Despite the tragic circumstances surrounding Aris’s death and the Burmese governments unwillingness to allow him into the country, Bonne believes that Michael’s death served to increase Aung San Suu Kyi’s popularity and power among the Burmese people. When it became known that she had given up everything for them, she became even more beloved and her supporters ever more loyal.
While great attention should obviously be paid to Aung San Suu Kyi’s incredible political triumphs, when asked about what she wanted audiences to take away from the film, Bonne explained that she hopes people see, “That there’s always a story behind the person and then realize what price they had to pay to become that person and who they are.” A tie-in to a beautiful line in the film where Aung San Suu Kyi says, “Nothing is free: if you want something of value you must make payments accordingly.” According to Bonne, Aung San Suu Kyi, “paid a big price.”

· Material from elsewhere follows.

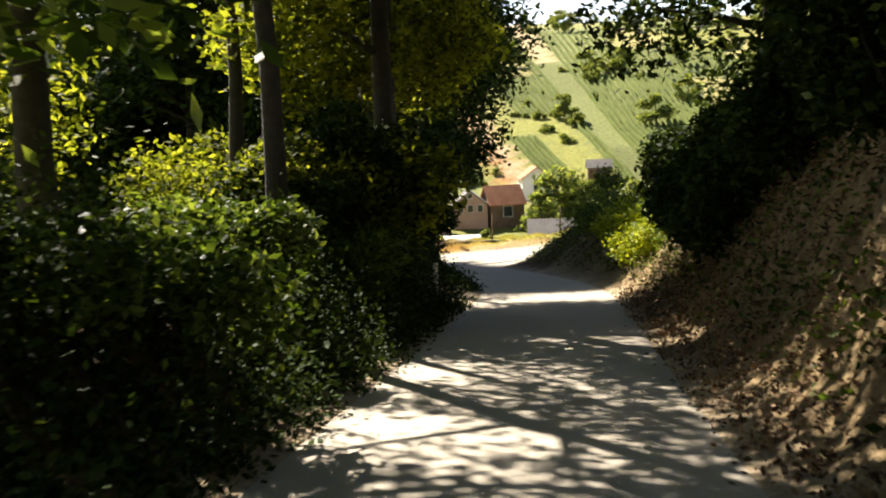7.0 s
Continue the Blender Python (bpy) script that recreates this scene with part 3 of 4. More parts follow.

The extended version of the film (which I was able to view on Monday night) actually starts at the end of her house arrest, the first few minutes of the film showing footage of Aung San Suu Kyi after her 2010 release. This is unique for many reasons: the documentary was originally released a mere two days before Kyi’s 2010 release. Bonne is humble about this astounding coincidence however, acknowledging that the film certainly, “brought people’s eyes to her.” Obviously the film created a fair amount of exposure about Aung San Suu Kyi’s situation and must have helped to place pressure on the Burmese government. In 2011 the film was selected for the exclusive Berlin ‘Cinema for Peace’ Festival, after which a journalist was finally allowed into Burma to photograph Aung San Suu Kyi.
Bonne’s film exposes Aung San Suu Kyi’s humanity and in so doing has shown the strength and desire for freedom that is possible in leaders and which is fundamentally necessary for the development of human rights in the future. As Aung San Suu Kyi has said, “we must nurture mental strength and support each other,” because it is then that we experience true freedom: “freedom from fear.”